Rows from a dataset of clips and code
------------------------------------

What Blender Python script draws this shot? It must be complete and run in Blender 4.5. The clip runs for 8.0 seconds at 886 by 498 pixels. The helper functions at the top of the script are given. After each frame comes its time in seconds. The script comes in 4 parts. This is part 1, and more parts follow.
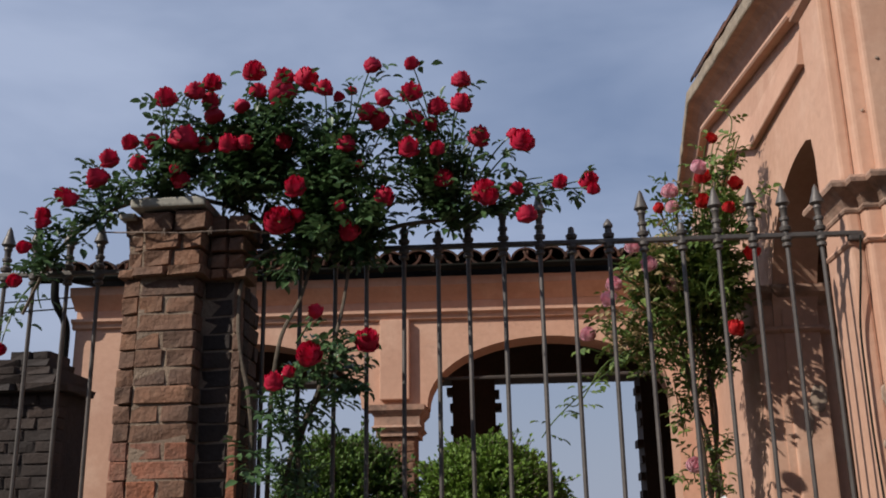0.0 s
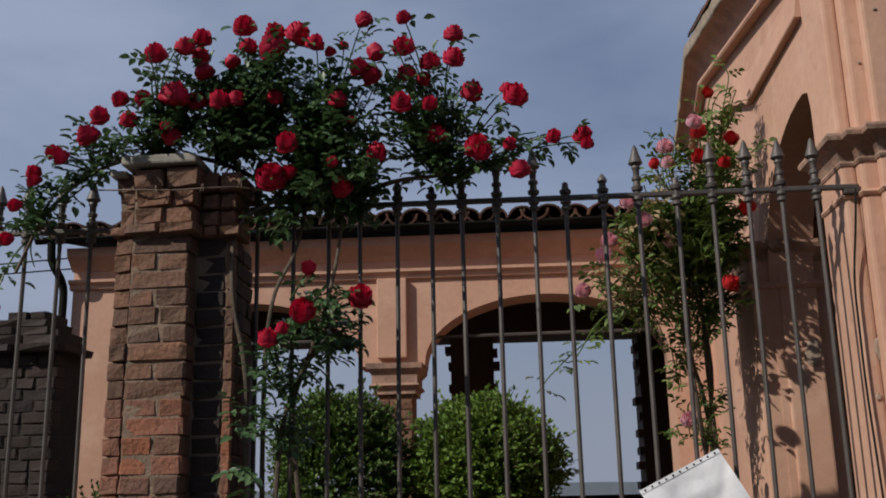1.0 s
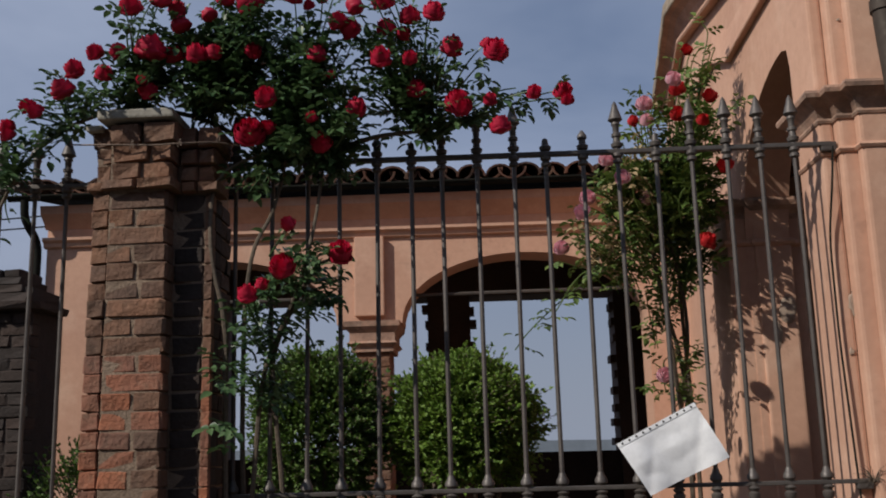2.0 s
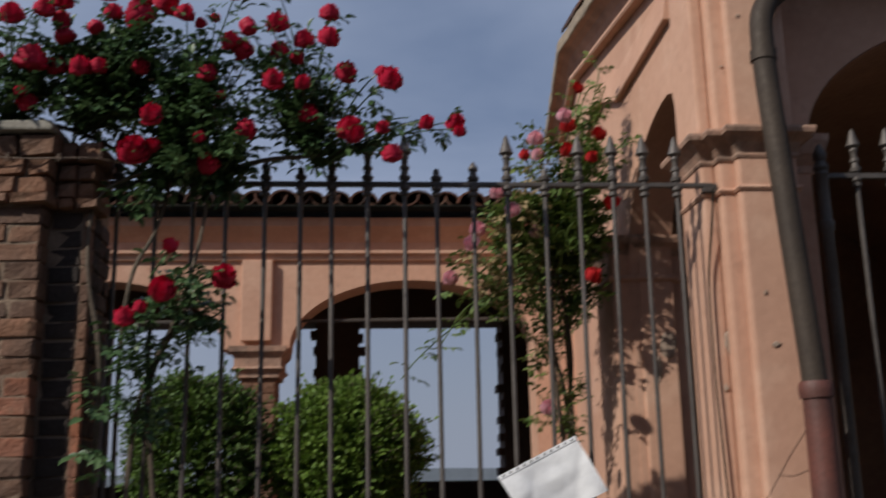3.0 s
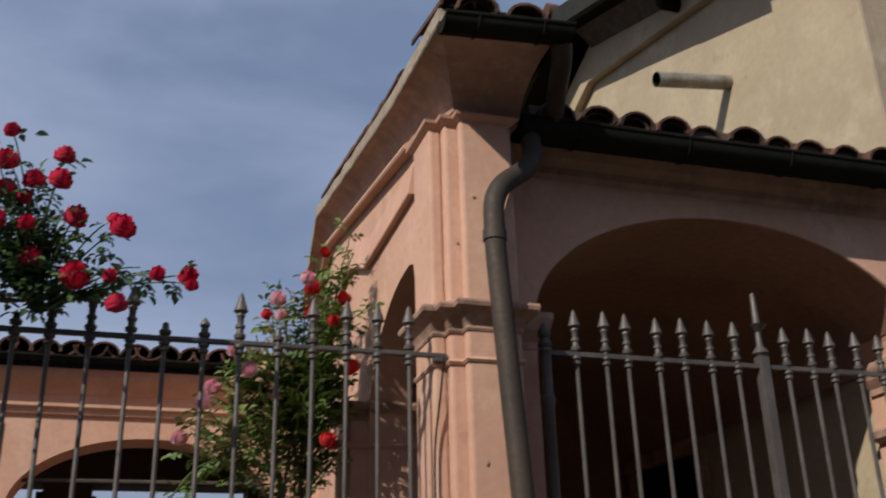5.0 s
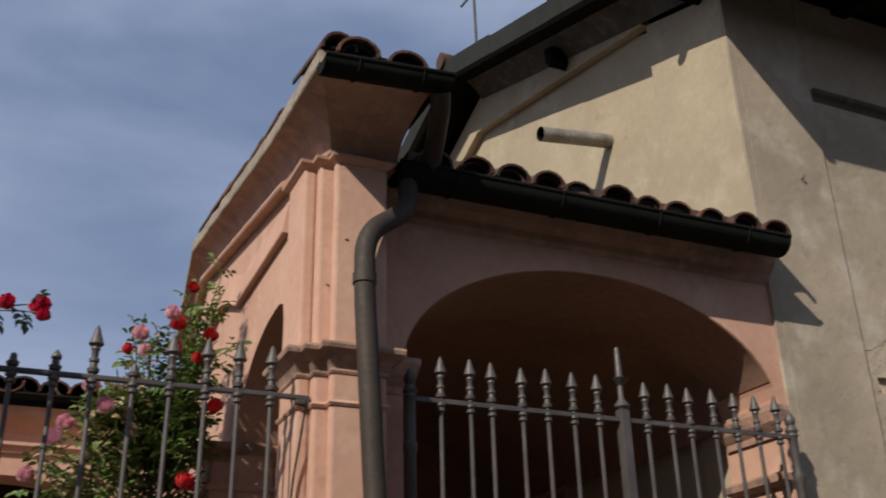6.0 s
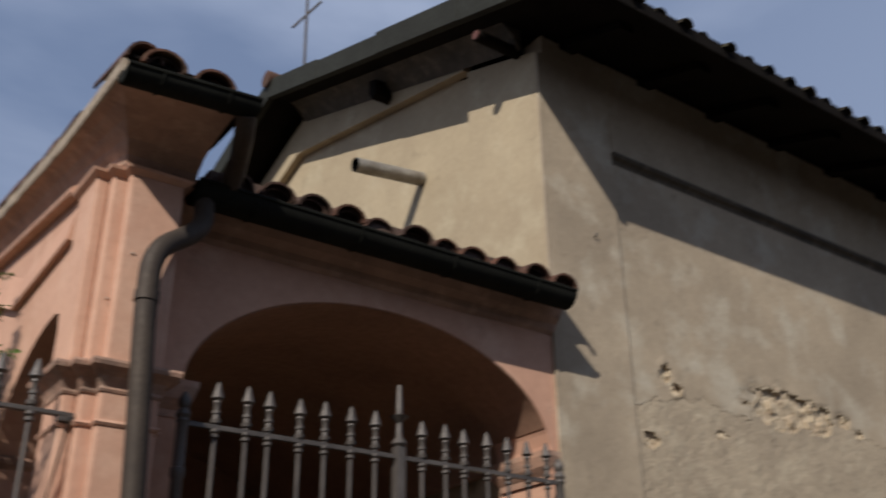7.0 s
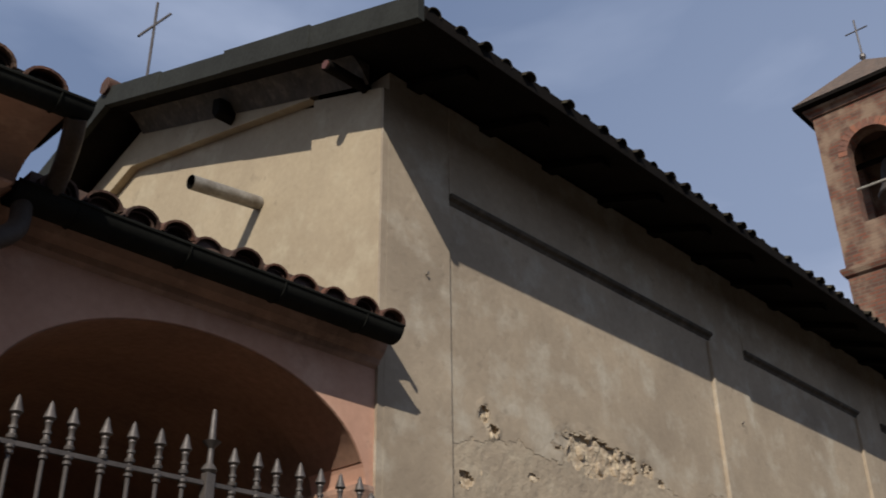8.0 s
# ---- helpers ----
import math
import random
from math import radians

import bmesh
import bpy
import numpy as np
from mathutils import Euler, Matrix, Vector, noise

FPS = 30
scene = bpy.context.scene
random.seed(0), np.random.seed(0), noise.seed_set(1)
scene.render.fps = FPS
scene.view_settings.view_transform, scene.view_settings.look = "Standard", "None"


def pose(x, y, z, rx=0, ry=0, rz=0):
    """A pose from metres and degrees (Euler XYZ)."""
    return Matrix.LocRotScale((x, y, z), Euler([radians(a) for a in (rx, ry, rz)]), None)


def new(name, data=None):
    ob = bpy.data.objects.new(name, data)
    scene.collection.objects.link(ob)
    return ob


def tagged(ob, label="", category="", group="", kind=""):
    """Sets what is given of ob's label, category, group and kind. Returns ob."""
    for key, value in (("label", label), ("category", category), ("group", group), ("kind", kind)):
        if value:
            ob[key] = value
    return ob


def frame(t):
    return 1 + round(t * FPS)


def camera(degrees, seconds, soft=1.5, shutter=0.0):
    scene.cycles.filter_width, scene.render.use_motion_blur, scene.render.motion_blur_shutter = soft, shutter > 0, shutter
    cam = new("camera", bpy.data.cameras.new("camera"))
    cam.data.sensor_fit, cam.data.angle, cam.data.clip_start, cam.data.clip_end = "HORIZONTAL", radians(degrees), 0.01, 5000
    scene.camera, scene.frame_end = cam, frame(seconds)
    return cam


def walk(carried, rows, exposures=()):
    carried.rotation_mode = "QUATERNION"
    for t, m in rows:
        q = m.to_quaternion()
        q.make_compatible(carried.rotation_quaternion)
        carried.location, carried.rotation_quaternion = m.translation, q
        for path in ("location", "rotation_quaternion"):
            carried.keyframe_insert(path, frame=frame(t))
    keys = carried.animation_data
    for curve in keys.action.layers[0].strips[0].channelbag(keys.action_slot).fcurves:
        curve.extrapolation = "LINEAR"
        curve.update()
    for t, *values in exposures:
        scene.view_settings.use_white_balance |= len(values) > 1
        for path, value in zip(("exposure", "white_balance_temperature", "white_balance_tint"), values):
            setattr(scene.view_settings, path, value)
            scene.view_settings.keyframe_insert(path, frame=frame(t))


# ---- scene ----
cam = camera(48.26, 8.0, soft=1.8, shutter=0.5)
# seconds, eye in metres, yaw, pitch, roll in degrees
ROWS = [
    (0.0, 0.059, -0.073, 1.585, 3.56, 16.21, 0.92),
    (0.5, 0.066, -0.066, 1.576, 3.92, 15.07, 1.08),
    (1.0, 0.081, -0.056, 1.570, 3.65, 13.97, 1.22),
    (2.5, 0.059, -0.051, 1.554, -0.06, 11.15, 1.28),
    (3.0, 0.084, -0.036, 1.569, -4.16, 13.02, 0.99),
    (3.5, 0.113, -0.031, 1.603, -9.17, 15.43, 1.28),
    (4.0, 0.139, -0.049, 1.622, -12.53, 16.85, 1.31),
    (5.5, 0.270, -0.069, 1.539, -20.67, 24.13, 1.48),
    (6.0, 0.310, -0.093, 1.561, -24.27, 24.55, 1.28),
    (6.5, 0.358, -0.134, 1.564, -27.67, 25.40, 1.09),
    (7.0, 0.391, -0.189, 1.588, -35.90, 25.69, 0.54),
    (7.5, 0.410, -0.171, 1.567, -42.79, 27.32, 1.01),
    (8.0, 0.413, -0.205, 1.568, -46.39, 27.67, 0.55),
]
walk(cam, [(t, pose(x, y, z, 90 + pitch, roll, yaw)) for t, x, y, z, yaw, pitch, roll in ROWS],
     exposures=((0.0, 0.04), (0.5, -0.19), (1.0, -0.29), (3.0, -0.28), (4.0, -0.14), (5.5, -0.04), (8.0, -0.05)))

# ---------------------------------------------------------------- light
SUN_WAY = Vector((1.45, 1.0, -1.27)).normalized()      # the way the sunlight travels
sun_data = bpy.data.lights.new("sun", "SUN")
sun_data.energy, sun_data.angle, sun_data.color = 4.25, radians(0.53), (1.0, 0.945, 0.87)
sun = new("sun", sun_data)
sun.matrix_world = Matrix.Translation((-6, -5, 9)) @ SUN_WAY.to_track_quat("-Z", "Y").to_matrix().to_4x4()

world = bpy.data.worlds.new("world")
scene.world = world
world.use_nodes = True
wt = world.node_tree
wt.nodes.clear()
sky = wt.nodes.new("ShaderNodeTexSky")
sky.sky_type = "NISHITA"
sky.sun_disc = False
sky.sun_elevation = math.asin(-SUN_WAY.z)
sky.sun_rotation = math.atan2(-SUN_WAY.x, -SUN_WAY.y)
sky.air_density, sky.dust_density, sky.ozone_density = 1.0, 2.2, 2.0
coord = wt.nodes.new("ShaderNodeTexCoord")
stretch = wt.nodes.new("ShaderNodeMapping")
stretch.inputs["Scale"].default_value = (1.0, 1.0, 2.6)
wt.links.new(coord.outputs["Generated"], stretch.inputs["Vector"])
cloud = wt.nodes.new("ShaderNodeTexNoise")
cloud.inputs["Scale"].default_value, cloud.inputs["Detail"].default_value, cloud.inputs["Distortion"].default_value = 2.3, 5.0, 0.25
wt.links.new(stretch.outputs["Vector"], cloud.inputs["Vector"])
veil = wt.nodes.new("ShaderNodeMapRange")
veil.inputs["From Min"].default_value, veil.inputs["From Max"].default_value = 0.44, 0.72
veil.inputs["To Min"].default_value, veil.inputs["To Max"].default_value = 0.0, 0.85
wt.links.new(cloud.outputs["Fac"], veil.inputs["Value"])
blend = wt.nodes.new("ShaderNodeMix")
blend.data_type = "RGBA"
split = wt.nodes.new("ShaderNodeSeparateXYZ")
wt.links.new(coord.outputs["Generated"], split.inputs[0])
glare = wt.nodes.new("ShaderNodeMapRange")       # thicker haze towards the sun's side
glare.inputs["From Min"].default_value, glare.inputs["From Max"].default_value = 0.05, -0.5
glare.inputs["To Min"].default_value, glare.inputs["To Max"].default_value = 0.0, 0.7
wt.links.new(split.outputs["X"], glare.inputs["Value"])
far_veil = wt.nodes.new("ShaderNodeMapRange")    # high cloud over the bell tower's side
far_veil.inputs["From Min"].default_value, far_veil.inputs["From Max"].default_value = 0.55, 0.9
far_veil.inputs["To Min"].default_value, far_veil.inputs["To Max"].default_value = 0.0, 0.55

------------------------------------

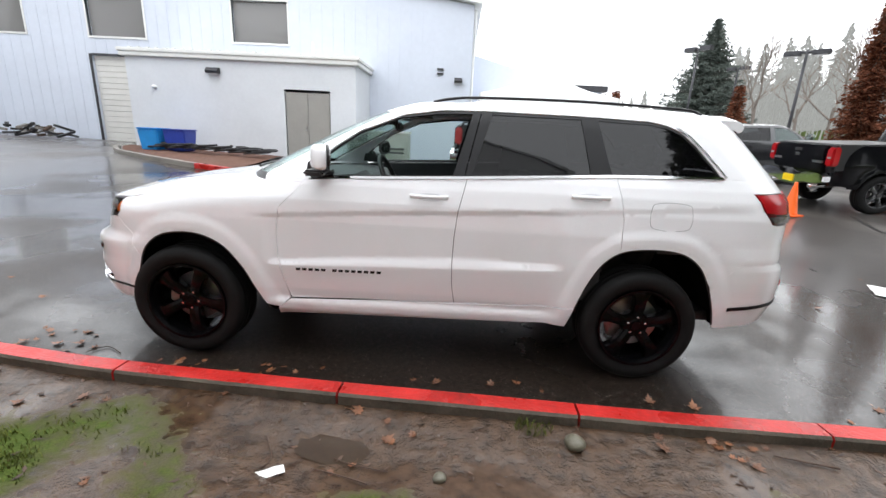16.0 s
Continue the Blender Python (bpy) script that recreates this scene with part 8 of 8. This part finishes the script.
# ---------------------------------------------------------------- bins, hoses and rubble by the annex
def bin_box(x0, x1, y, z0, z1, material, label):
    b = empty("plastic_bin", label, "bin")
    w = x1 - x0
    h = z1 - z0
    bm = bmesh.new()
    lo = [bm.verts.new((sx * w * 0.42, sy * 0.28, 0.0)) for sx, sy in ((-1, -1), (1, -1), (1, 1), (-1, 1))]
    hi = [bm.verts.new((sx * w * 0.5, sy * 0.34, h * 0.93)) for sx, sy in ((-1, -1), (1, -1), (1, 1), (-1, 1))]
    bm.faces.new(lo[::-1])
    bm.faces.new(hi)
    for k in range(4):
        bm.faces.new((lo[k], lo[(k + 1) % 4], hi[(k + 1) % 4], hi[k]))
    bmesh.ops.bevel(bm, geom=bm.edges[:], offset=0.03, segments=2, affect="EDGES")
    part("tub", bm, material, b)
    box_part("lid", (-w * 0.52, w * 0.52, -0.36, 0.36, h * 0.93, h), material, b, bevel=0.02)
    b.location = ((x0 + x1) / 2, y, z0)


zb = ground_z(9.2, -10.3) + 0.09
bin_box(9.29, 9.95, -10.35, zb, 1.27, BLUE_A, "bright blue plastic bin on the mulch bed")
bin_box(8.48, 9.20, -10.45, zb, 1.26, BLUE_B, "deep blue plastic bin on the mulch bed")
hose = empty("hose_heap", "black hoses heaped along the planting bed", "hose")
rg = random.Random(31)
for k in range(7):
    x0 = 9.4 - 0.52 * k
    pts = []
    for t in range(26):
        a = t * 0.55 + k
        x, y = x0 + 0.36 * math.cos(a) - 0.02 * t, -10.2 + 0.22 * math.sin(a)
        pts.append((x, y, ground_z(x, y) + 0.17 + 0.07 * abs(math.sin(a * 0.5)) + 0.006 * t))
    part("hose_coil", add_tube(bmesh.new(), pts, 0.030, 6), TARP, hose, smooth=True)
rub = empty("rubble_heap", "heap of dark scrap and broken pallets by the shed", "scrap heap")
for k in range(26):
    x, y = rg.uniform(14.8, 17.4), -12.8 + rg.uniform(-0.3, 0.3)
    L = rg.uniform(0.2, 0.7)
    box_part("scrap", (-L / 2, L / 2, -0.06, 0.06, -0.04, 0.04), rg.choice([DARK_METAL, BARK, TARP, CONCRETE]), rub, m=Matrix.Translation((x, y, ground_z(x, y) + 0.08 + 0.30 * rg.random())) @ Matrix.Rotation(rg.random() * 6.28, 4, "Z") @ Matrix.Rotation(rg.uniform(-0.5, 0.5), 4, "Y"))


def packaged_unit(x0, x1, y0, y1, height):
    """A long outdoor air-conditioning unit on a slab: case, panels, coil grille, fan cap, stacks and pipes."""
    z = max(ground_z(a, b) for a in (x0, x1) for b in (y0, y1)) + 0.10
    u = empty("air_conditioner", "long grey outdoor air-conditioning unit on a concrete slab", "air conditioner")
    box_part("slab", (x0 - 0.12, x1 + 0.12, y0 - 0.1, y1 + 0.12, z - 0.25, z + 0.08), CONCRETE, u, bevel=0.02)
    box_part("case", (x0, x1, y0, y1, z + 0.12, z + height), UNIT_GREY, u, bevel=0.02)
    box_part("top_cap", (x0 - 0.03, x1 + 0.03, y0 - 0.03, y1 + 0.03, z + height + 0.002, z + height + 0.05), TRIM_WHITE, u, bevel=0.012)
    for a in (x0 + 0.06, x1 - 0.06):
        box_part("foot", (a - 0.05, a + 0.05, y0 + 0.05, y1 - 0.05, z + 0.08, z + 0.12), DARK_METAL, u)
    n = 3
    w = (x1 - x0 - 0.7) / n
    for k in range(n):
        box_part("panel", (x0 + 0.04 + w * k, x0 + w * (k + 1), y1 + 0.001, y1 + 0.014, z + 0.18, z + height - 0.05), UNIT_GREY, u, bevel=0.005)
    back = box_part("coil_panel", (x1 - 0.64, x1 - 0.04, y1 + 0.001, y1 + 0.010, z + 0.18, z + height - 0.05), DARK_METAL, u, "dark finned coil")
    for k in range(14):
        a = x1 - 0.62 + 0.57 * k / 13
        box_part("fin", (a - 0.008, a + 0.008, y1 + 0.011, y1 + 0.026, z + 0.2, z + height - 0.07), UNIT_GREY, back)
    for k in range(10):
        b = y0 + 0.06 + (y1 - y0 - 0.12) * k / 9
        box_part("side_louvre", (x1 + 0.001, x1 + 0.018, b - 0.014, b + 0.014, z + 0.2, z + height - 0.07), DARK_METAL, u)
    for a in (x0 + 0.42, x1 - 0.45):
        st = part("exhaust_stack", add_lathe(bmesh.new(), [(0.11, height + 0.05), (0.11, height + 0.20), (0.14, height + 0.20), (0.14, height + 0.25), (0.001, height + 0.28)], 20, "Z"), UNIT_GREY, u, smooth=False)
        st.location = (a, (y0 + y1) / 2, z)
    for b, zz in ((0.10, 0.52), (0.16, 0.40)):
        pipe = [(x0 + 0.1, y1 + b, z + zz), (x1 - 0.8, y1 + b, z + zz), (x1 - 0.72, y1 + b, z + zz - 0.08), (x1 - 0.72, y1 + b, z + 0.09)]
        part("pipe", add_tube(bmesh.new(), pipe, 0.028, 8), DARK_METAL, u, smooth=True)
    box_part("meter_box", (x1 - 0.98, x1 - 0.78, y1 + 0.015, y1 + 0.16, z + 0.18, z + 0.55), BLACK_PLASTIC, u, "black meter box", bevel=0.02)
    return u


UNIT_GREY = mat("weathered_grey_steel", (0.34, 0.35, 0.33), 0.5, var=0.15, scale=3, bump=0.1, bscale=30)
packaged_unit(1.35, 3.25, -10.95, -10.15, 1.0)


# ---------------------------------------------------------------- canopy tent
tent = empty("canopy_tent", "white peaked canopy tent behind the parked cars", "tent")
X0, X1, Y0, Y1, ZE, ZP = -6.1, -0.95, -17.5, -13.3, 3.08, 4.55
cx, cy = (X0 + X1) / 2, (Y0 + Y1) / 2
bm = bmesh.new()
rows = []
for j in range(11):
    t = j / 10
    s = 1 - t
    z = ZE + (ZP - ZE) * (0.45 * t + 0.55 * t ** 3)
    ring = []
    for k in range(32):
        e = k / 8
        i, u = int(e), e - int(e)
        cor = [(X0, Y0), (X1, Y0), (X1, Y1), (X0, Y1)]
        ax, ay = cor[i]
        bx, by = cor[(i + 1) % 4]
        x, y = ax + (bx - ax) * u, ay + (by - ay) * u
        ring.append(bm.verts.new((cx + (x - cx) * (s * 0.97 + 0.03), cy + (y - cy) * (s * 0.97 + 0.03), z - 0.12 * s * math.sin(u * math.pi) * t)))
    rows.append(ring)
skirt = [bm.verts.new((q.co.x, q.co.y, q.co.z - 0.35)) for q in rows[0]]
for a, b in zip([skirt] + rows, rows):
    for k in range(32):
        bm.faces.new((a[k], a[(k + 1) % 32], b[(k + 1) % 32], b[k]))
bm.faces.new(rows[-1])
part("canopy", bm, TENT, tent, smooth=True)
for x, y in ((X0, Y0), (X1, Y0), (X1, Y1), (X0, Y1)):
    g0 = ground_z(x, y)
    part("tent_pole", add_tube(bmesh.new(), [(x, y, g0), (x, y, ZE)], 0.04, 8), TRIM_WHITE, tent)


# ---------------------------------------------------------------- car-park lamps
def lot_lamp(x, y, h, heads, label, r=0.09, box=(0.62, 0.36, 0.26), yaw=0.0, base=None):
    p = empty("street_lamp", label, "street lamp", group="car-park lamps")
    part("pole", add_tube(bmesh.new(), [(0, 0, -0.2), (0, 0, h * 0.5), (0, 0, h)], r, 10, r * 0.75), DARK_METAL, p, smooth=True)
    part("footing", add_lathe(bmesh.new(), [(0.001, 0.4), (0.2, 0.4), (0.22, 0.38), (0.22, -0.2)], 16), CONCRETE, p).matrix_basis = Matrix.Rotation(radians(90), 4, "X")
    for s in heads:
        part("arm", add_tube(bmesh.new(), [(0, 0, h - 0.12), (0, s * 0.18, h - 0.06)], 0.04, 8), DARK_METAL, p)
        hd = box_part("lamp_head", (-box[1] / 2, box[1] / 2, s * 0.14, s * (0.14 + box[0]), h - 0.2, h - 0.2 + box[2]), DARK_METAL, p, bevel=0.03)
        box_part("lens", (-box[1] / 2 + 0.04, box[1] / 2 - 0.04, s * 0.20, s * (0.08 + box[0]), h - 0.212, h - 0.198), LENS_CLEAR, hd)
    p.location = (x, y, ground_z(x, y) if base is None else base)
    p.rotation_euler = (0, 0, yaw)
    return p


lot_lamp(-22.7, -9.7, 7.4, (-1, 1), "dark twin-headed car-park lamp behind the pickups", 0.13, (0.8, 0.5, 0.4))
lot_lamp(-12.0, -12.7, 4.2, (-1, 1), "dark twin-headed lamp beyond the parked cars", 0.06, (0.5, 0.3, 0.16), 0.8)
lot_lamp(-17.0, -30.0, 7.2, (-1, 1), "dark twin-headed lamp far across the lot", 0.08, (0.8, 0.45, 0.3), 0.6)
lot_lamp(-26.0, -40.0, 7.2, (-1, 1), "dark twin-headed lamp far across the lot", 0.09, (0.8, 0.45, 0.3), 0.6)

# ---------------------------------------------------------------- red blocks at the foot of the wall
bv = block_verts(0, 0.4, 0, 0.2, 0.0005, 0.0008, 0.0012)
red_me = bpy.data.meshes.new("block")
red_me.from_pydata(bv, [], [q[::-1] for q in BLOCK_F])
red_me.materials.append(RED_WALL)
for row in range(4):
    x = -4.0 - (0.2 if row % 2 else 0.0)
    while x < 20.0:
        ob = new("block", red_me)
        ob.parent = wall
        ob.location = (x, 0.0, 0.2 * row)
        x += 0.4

------------------------------------

Directive: Proceeding from the line containing "ob[key] = value" through the line containing "scene.view_settings.keyframe_insert(path, frame=frame(t))", transcribe the lines above exactly, both end lines included.

Full output:
            ob[key] = value
    return ob


def frame(t):
    return 1 + round(t * FPS)


def camera(degrees, seconds, soft=1.5, shutter=0.0):
    scene.cycles.filter_width, scene.render.use_motion_blur, scene.render.motion_blur_shutter = soft, shutter > 0, shutter
    cam = new("camera", bpy.data.cameras.new("camera"))
    cam.data.sensor_fit, cam.data.angle, cam.data.clip_start, cam.data.clip_end = "HORIZONTAL", radians(degrees), 0.01, 5000
    scene.camera, scene.frame_end = cam, frame(seconds)
    return cam


def walk(carried, rows, exposures=()):
    carried.rotation_mode = "QUATERNION"
    for t, m in rows:
        q = m.to_quaternion()
        q.make_compatible(carried.rotation_quaternion)
        carried.location, carried.rotation_quaternion = m.translation, q
        for path in ("location", "rotation_quaternion"):
            carried.keyframe_insert(path, frame=frame(t))
    keys = carried.animation_data
    for curve in keys.action.layers[0].strips[0].channelbag(keys.action_slot).fcurves:
        curve.extrapolation = "LINEAR"
        curve.update()
    for t, *values in exposures:
        scene.view_settings.use_white_balance |= len(values) > 1
        for path, value in zip(("exposure", "white_balance_temperature", "white_balance_tint"), values):
            setattr(scene.view_settings, path, value)
            scene.view_settings.keyframe_insert(path, frame=frame(t))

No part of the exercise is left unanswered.